Outra Vida Para Viver, de Theodor Kallifatides, publicado pela Quetzal em junho, com tradução de José Luís Costa, apresenta-se como uma autobiografia poética e filosófica sobre a melancolia de ser grego fora da Grécia.
Escrito por volta de 2015, acompanha quase um ano da vida do escritor onde cabe quase todo o seu percurso existencial, como homem, como grego, como escritor. Narrada naturalmente na primeira pessoa, com uma simplicidade tocante de um homem cuja carreira atingiu o seu apogeu, esta é uma memória de um estrangeiro, a viver agora na Suécia, que se reencontra como grego, país que deixou há cerca de 5 décadas.
A Grécia vive então momentos conturbados, com a dívida pública a atingir valores elevados, e os gregos suportam a vergonha de se verem humilhados todos os dias perante a Europa. Com este período conturbado, coincidirá ainda um bloqueio de escrita, quando Theodor Kallifatides, primeiro, se sente incapaz de escrever sobre um mundo do qual se sente cada vez mais alheado, depois quando decide mesmo vender o seu escritório, onde se refugiava para escrever, e, por fim, até sentir que efetivamente as palavras não lhe chegam ao tentar escrever novamente.
Se aos 25 anos, o autor se sentiu forçado a sair do seu país para poder continuar a viver, aos 75 anos percebe que tem de voltar à sua pátria, para poder reencontrar-se.
“A emigração é quase como um suicídio parcial. Não morres, mas muita coisa morre dentro de ti. A língua, por exemplo.
É por essa razão que, passados 55 anos na Suécia, eu sentia mais orgulho por não ter esquecido o grego do que por ter aprendido o sueco tão bem como aprendi. O sueco, aprendi-o por necessidade; o grego, mantive-o por amor. Foi uma vitória contra o esquecimento e a indiferença.” (p. 61)
Ao regressar à Grécia, Theodor Kallifatides percebe-se, contudo, incapaz de se sentir em casa, sentindo a angústia de um emigrante que, ao voltar, pretende encontrar tudo igual ao que deixou.

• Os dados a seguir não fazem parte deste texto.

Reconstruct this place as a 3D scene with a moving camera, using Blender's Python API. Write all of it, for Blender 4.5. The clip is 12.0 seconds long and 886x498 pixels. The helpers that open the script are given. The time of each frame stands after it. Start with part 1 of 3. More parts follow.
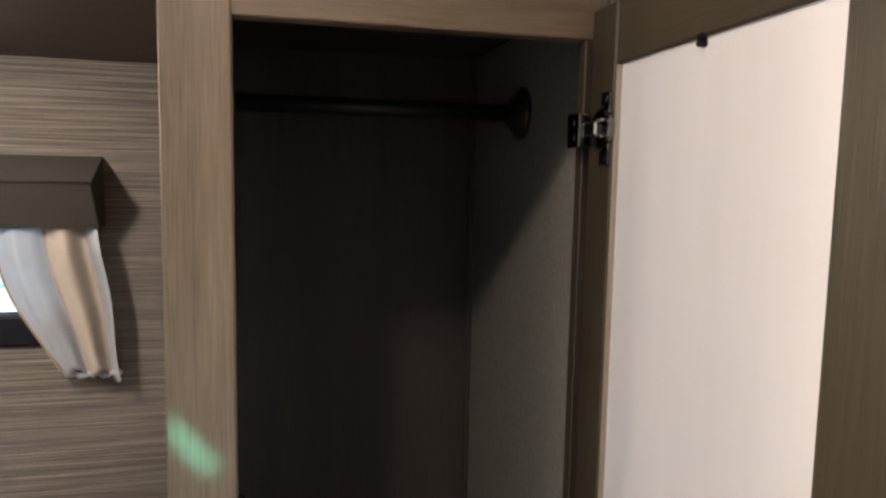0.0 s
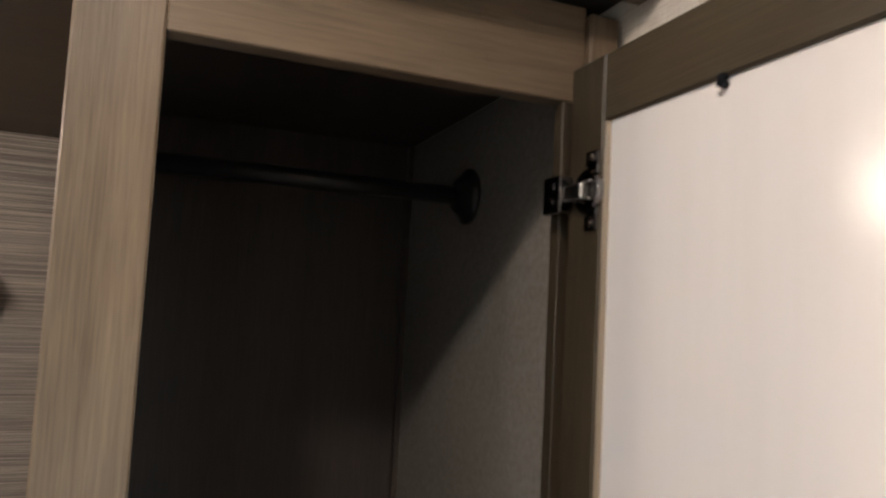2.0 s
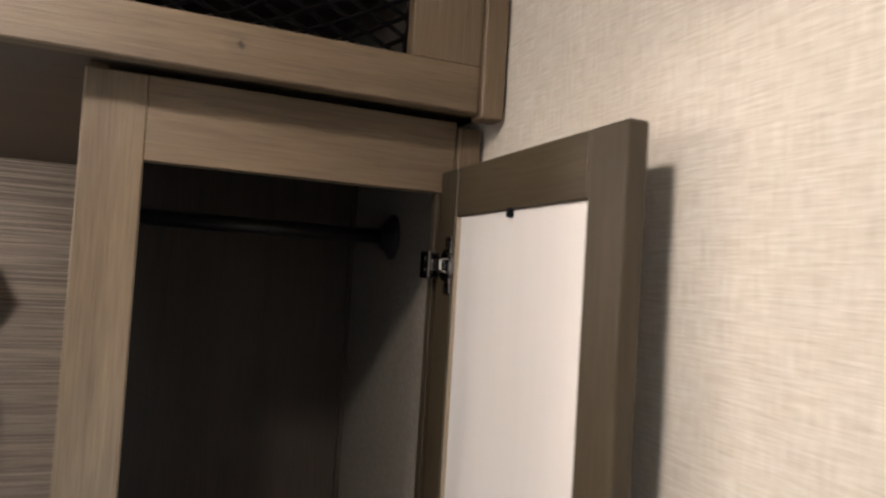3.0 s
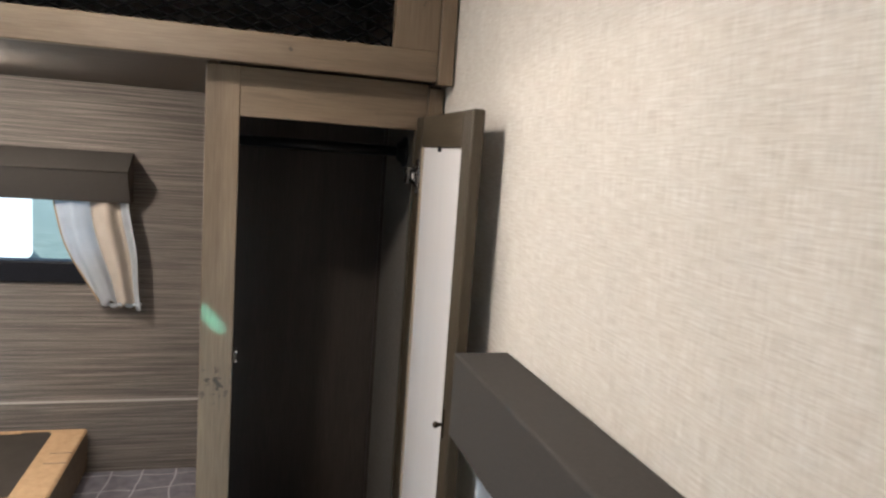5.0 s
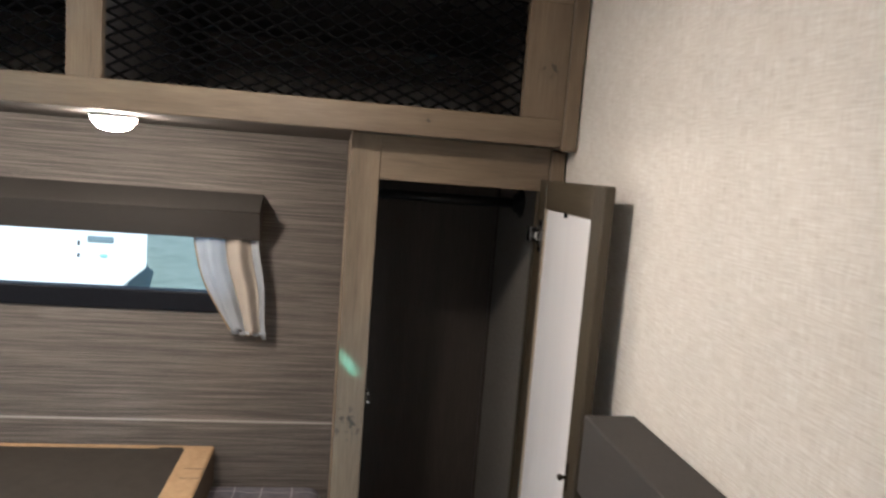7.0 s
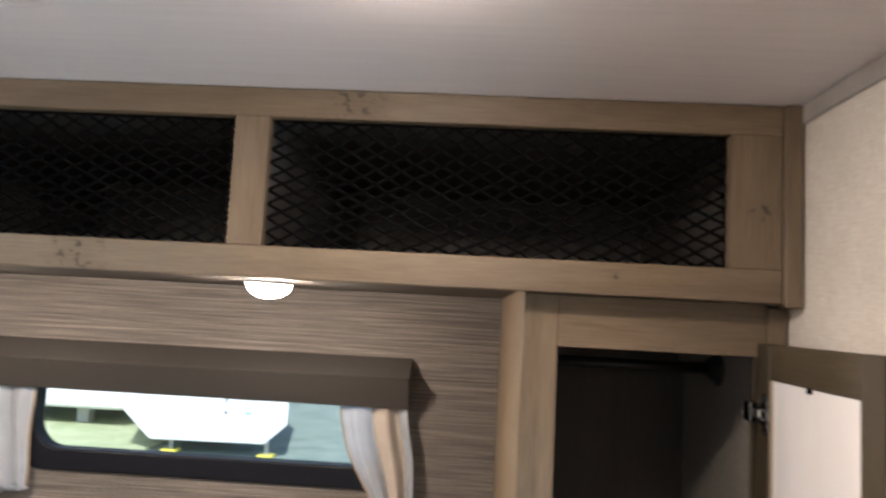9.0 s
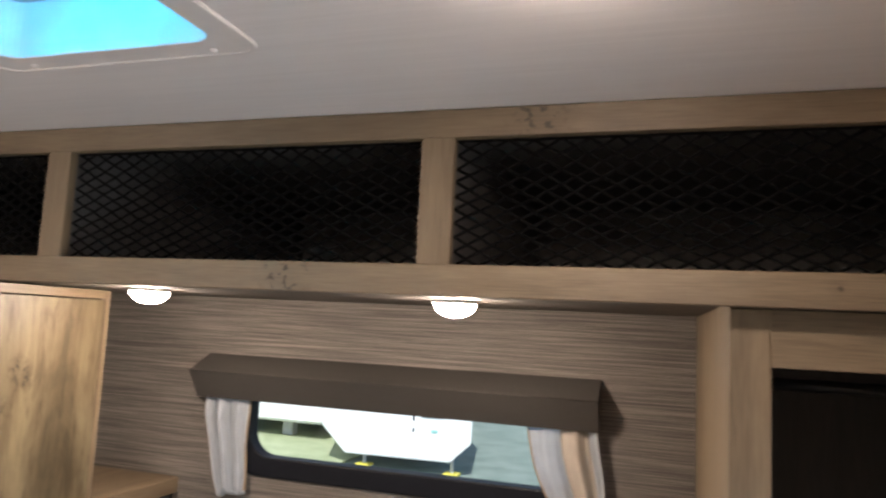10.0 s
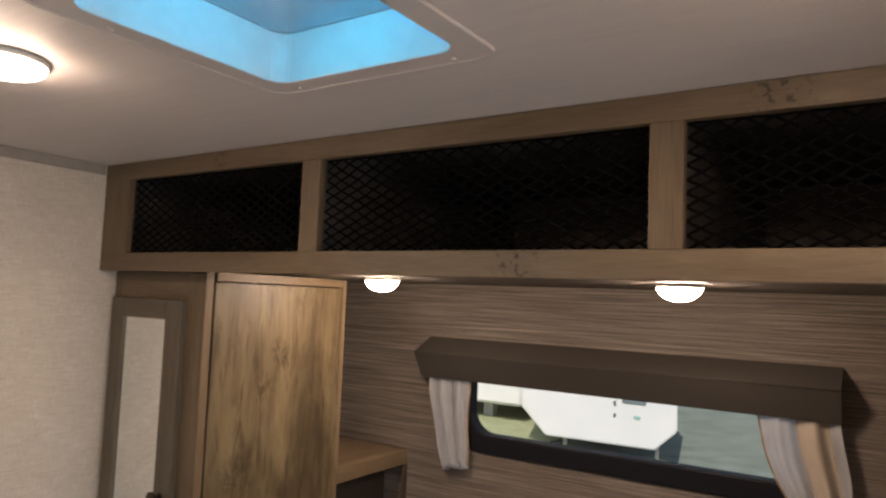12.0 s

“A verdade é que a Grécia que eu recordava não renascia dentro de mim. Pelo contrário, perdia-se.
Além disso, eu próprio tinha mudado. Já não era o jovem grego de 25 anos que tinha partido para a Suécia. Era o septuagenário grego que tinha vivido mais de meio século na Suécia. Mesmo que reencontrasse a Grécia que tinha deixado, talvez esta já não me agradasse.” (pp. 103-104)

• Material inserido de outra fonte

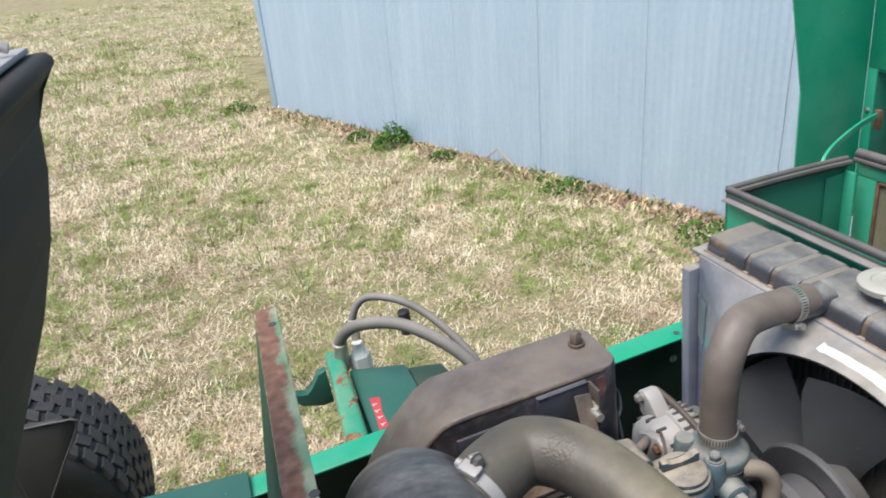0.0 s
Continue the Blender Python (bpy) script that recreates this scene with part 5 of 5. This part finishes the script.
def alternator():
    t = thing("alternator", (0.32, 0.33, -0.175), "silver cast alternator with slotted end frame", "alternator")
    a, b = (0.262, 0.343, -0.187), (0.36, 0.343, -0.187)
    part("stator", lathe(a, b, [(0, 0.018), (0.004, 0.034), (0.012, 0.045), (0.022, 0.050), (0.046, 0.0505), (0.048, 0.0545), (0.071, 0.0545), (0.073, 0.050), (0.085, 0.045), (0.089, 0.02)], 40), ALLOY, t)
    for k in range(24):
        ang = 2 * math.pi * k / 24
        m = Matrix.Translation((0.343, 0.343, -0.187)) @ Matrix.Rotation(ang, 4, "X")
        part("vent_slot", box(-0.031, -0.012, -0.0028, 0.0028, 0.0500, 0.0552, 0.001, 1, None, m), INK, t)
        part("cooling_fin", box(-0.006, 0.004, -0.0022, 0.0022, 0.040, 0.0530, 0.001, 1, None, m), DULL_STEEL, t)
        if k % 2:
            part("end_slot", box(-0.066, -0.050, -0.0026, 0.0026, 0.0440, 0.0512, 0.001, 1, None, m), INK, t)
    lug = prism([(0.350, -0.138), (0.372, -0.118), (0.386, -0.112), (0.400, -0.120), (0.402, -0.133), (0.390, -0.148), (0.380, -0.168), (0.345, -0.165)], "x", 0.292, 0.318, 0.004)
    arm = part("adjuster_arm", prism([(0.272, -0.178), (0.276, -0.150), (0.290, -0.128), (0.306, -0.124), (0.332, -0.136), (0.350, -0.146), (0.350, -0.178)], "x", 0.258, 0.272, 0.004), ALLOY, t, "pale cast bracket arm")
    part("arm_bolt", hexa((0.258, 0.300, -0.138), (0.1, 0.300, -0.138), 0.006, 0.006, washer=0.008), RUST, arm)
    lg = part("mount_lug", lug, ALLOY, t)
    part("lug_bolt", hexa((0.292, 0.390, -0.126), (0.1, 0.390, -0.126), 0.007, 0.007, washer=0.009), STEEL_DUSTY, lg)
    part("bracket", pipe([(0.320, 0.392, -0.124), (0.325, 0.355, -0.128), (0.328, 0.31, -0.138), (0.328, 0.27, -0.148)], 0.005, 20, 8), RUST_DARK, t)
    part("wire", pipe([(0.285, 0.33, -0.15), (0.27, 0.31, -0.125), (0.262, 0.29, -0.13), (0.255, 0.275, -0.15)], 0.0025, 20, 8), RUST_DARK, t)
    part("pulley", lathe((0.352, 0.345, -0.185), (0.5, 0.345, -0.185), [(0, 0.03), (0.003, 0.033), (0.008, 0.024), (0.013, 0.033), (0.016, 0.03), (0.018, 0.020), (0.038, 0.019), (0.040, 0.012)], 32), GRIME, t, "grimy pulley")
    t.matrix_world = TILT @ Matrix.Translation((0.312, 0.325, -0.209))


alternator()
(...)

Uma meditação profundamente poética e intimista de como a vida e a pulsão da escrita podem ser interdependentes, mas também de como a língua pode ser a nossa pátria.
“A minha primeira língua é um coração que bate. A segunda, um pensamento. A primeira vinha-me das entranhas. A segunda, do cérebro. O problema estava em conciliá-las.” (p. 123)
Sem querer retirar prazer à leitura (e pode interromper agora aqui a sua leitura, para não avançar para um quase spoiler), Outra Vida Para Viver foi na verdade escrito originalmente em grego, e não em sueco, como aconteceu nos seus últimos 50 anos de escrita.
Theodor Kallifatides nasceu na Grécia em 1938. Em 1964 mudou-se para a Suécia. Após vários empregos, ensinou Filosofia na universidade e foi diretor de uma revista literária. Em 1976 passou a viver exclusivamente da escrita, quer dos seus livros, quer de traduções e da colaboração em jornais e revistas. Recebeu vários prémios internacionais.